Value-Add Propositions of Older Buildings Can Offset Risk 

“There’s an opportunity for investors to acquire vacant office buildings, structure the repurposing, and establish new operators,” says Bour. “They can then offer assets to the market with, say, a decade of secure cash flow, something which is currently in high demand—and many large investors are creating diversified funds for this type of operation.”

Final Thoughts

Repurposing office buildings offers opportunities for both smaller residential and more prominent commercial investors. For owners of small multifamily buildings, a big city’s ongoing healthy social and financial ecosystem means a plentiful supply of tenants, the upkeep of essential services, and increasing housing values.

For passive investors, the supply of new condos to the market offers the opportunity to invest in a hands-off, appreciating asset.
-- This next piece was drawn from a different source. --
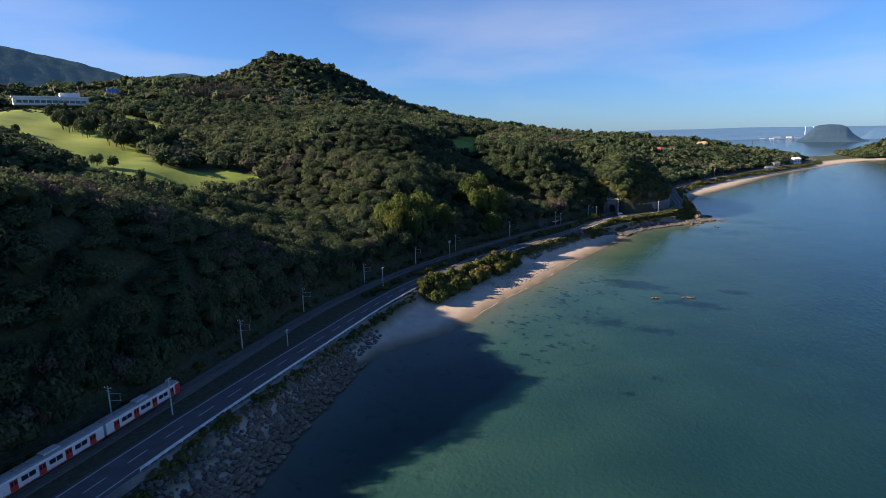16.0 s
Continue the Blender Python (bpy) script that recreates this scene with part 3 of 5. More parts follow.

Depending on your city’s short-term rental rules, this asset could be used as an Airbnb, allowing you to stay in your residence when you are in town.

For larger-scale investors and syndications, the myriad of potential adaptive uses for older office buildings means that not only will there be financial benefits for a value-added proposition, but also the chance to choose a future-proof, in-demand business such as a data center that is not tenant-dependent and thus less risky than relying on constant upkeep, monthly rents, and high occupancy numbers.